Version notes. At the bottom of each document, keep a one-line version log: “v1.0 — Jan 2026: Initial documentation. v1.1 — Mar 2026: Updated step 4 with new tool. v1.2 — Jun 2026: Removed step 7, now automated.” This history prevents confusion about whether a document is current.
Advanced: Documentation as Training
Once you have documented processes, they become your primary training tool. When a new team member joins or when you delegate a process for the first time, the training flow is:
- Give them the one-page process document
- Have them watch the original recording (if available)
- Have them perform the process once while you observe
- Have them perform the process independently and review the output
- After three successful independent completions, they own the process
This training flow takes a fraction of the time that “let me show you how I do it and then explain it three more times” takes. And it produces more consistent results because the documented process is the standard, not your variable in-the-moment explanation.

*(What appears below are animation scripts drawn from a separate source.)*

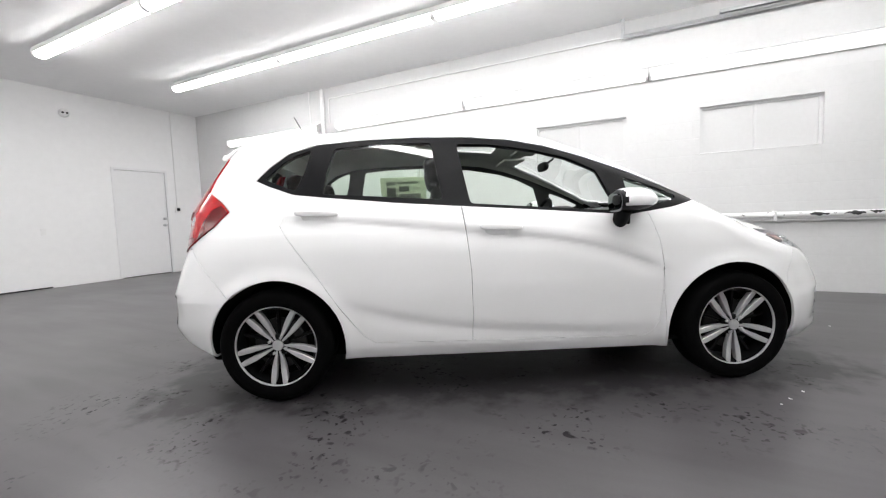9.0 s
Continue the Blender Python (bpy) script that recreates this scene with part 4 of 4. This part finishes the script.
# grille: chrome wing bar and emblem
pts = []
for x, z in ((-0.53, 0.722), (-0.47, 0.704), (-0.42, 0.682), (-0.37, 0.65), (-0.32, 0.628), (-0.26, 0.617), (-0.13, 0.612), (0, 0.611)):
    p, n = on_skin((x, 0, z), 1, 1)
    pts.append(p + 0.004 * n)
pts += [Vector((-p.x, p.y, p.z)) for p in pts[-2::-1]]
bm = rod(pts, [0.003] + [0.0085] * (len(pts) - 2) + [0.003], 10)
part("chrome_bar", bm, M_CHROME, grille, "chrome bar along the grille", smooth=60)
for s in (-1, 1):
    pts = []
    for x, z in ((0.09, 0.70), (0.16, 0.705), (0.21, 0.715), (0.255, 0.738)):
        p, n = on_skin((x, 0, z), 1, 1)
        pts.append(Vector((s * p.x, p.y, p.z)) - Vector((0, 0.004, 0)))
    part("wing", rod(pts, 0.006, 8), M_TRIM, grille, smooth=60)

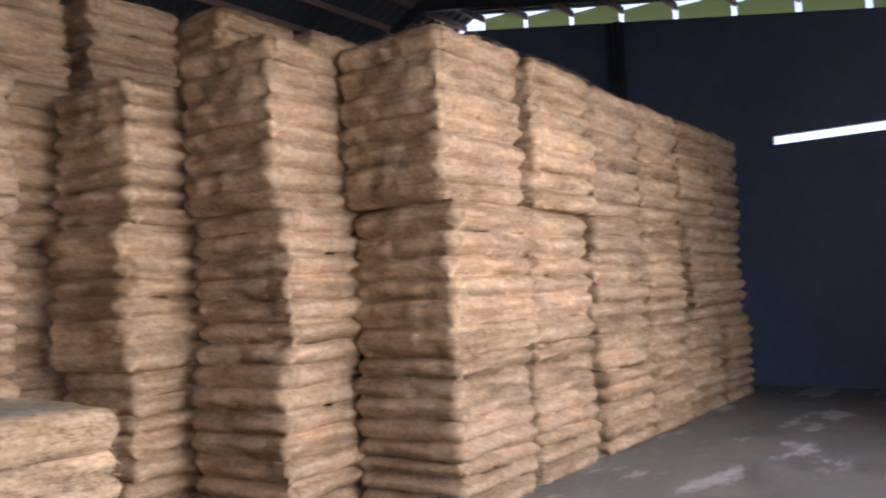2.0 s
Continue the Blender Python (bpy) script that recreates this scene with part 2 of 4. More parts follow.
CLEAR = clear_material()


def glow_material(name, col, strength):
    m, n, l, b = nodes_of(name)
    b.inputs["Emission Color"].default_value, b.inputs["Emission Strength"].default_value = (*col, 1), strength
    return m


SKYLIGHT = glow_material("sky_backdrop", (0.93, 0.97, 1.0), 5.0)
LAMP_ON = glow_material("lit_tube", (1.0, 0.97, 0.9), 6.0)

# ---- mesh helpers ----


def box(bm, x0, x1, y0, y1, z0, z1, bevel=0.0, m=None):
    t = bmesh.new()
    bmesh.ops.create_cube(t, size=1.0)
    for v in t.verts:
        v.co = Vector(((x0 + x1) / 2 + v.co.x * (x1 - x0), (y0 + y1) / 2 + v.co.y * (y1 - y0), (z0 + z1) / 2 + v.co.z * (z1 - z0)))
    if bevel:
        bmesh.ops.bevel(t, geom=t.edges[:], offset=bevel, segments=1, affect="EDGES")
    if m:
        t.transform(m)
    me = bpy.data.meshes.new("tmp")
    t.to_mesh(me)
    bm.from_mesh(me)
    bpy.data.meshes.remove(me)
    t.free()
    return bm


def rod(bm, a, b, r=0.02, n=10, r2=None):
    a, b = Vector(a), Vector(b)
    q = (b - a).to_track_quat("Z", "Y").to_matrix().to_4x4()
    bmesh.ops.create_cone(bm, cap_ends=True, segments=n, radius1=r, radius2=r if r2 is None else r2, depth=(b - a).length, matrix=Matrix.Translation((a + b) / 2) @ q)
    return bm


def beam(bm, a, b, w=0.06, h=0.06):
    """A square bar from a to b."""
    a, b = Vector(a), Vector(b)
    q = (b - a).to_track_quat("X", "Z").to_matrix().to_4x4()
    n = (b - a).length
    return box(bm, -n / 2, n / 2, -w / 2, w / 2, -h / 2, h / 2, min(w, h) * 0.08, Matrix.Translation((a + b) / 2) @ q)


def prism(bm, outline, x0, x1):
    """An outline in y and z, drawn out along x."""
    a = [bm.verts.new((x0, y, z)) for y, z in outline]
    b = [bm.verts.new((x1, y, z)) for y, z in outline]
    bm.faces.new(a), bm.faces.new(b[::-1])
    k = len(outline)
    for i in range(k):
        bm.faces.new((a[i], b[i], b[(i + 1) % k], a[(i + 1) % k]))
    bmesh.ops.recalc_face_normals(bm, faces=bm.faces[:])
    return bm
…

I used this approach when my last team member started and the difference was measurable. Previous hires without documented training took 4-6 weeks to full productivity. The documented-process hire reached full productivity in 2 weeks.
Takeaways
-
Use the 15-minute method: record, transcribe, simplify. Seven minutes recording yourself doing the task, five minutes converting the transcript to numbered steps, three minutes formatting and saving.
-
Recording captures reality; writing from memory captures aspiration. The recording method produces more accurate, more complete documentation because it captures what you actually do.
-
Take the 40-process challenge. Document two processes per day for 30 days. After one month, you have a comprehensive operations manual at a total investment of about 10 hours.
-
Maintain with the two-minute rule. Fix discrepancies immediately when you notice them. Quarterly, scan all documents for accuracy. Make the person who follows the process responsible for updates.
-
Use documentation as training. Document first, then hand the document to a new person with the recording. This cuts onboarding time by 50% or more.